- Aim
Only the lines holding the string "Blender" are needed. Copy each one.

- Supplied material
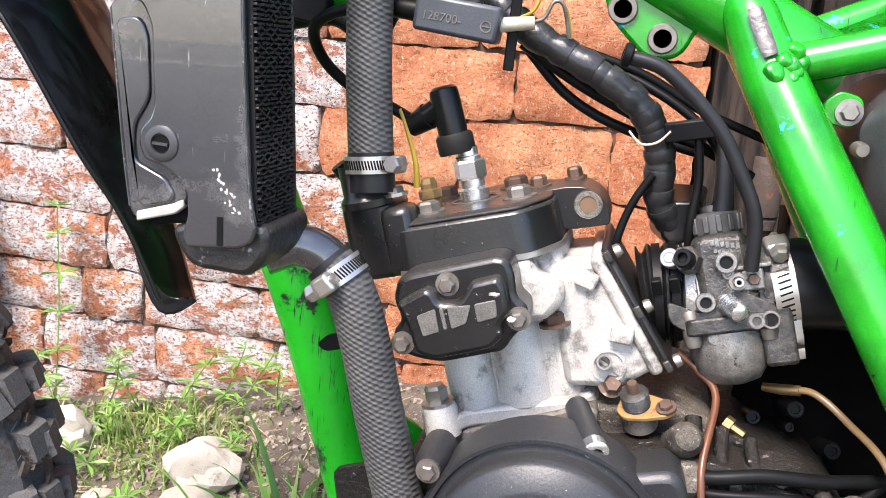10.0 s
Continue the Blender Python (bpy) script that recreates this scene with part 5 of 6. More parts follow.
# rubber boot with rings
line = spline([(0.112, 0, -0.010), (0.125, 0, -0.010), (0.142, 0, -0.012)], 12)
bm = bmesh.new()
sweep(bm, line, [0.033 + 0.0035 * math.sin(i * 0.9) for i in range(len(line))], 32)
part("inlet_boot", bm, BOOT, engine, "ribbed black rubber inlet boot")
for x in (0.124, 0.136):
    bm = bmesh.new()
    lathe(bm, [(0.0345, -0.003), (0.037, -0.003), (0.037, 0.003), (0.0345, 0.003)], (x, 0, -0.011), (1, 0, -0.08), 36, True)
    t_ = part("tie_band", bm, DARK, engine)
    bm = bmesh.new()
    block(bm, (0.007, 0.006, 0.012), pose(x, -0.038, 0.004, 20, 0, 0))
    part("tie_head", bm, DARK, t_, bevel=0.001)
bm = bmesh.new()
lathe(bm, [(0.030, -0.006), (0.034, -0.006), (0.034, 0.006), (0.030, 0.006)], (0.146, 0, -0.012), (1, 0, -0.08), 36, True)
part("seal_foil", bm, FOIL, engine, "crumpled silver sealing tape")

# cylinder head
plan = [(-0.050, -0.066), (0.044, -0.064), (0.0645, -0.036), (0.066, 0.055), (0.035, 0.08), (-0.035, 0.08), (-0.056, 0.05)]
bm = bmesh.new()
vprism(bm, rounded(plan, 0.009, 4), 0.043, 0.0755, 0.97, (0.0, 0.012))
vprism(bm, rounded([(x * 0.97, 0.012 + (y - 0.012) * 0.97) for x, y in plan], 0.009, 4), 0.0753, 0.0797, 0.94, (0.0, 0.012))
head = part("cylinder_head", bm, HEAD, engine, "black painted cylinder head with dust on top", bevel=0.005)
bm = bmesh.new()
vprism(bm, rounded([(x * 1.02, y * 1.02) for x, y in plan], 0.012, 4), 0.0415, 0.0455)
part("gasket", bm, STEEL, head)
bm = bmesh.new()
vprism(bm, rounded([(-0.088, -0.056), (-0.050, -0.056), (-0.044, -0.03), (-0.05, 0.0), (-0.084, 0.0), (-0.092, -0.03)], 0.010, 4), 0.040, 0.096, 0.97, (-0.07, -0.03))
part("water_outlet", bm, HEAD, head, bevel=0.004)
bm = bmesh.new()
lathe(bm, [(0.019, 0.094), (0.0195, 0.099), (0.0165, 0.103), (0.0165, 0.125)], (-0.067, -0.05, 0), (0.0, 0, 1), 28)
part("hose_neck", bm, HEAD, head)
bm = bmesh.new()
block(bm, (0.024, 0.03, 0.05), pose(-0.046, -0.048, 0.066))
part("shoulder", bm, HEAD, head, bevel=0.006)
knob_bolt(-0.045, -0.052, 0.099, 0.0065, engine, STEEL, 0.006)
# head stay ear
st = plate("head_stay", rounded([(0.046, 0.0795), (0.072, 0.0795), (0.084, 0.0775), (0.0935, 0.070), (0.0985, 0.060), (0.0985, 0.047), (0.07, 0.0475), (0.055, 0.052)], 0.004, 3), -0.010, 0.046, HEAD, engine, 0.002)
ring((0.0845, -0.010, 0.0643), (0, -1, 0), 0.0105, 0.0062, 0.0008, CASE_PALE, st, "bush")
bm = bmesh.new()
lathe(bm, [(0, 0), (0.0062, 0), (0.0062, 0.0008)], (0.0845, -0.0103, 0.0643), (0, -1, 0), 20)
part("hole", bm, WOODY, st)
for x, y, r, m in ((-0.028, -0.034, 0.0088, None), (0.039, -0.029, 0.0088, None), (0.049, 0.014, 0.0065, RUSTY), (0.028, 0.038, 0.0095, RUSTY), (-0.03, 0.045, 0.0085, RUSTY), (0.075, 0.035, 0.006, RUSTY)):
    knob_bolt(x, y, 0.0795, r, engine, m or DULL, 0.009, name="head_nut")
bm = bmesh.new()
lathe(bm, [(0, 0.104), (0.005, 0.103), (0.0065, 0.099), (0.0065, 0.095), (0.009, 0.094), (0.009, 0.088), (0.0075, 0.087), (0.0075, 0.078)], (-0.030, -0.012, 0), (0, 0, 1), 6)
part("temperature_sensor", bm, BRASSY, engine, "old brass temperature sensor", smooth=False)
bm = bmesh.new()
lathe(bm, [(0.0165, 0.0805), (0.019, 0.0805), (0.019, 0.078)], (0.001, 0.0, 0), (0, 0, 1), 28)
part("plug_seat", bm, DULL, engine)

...

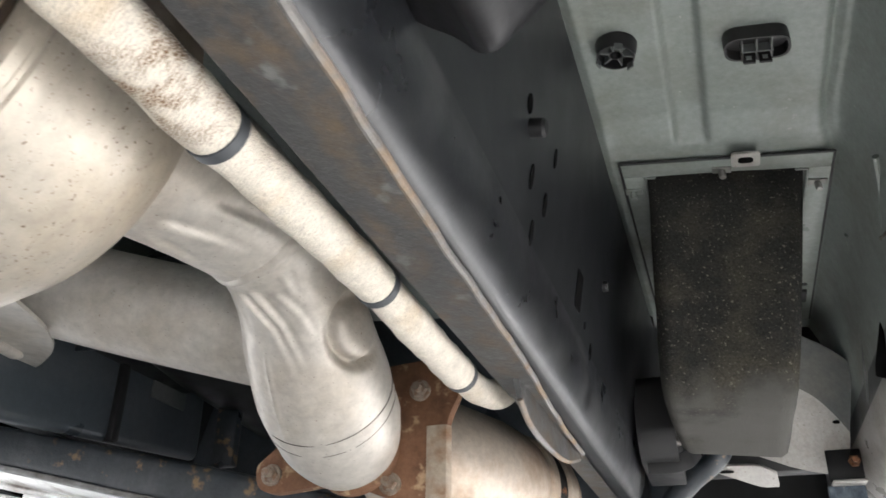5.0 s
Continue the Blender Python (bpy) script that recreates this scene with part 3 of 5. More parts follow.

- Reply to the task
Continue the Blender Python (bpy) script that recreates this scene with part 5 of 6. More parts follow.
Continue the Blender Python (bpy) script that recreates this scene with part 3 of 5. More parts follow.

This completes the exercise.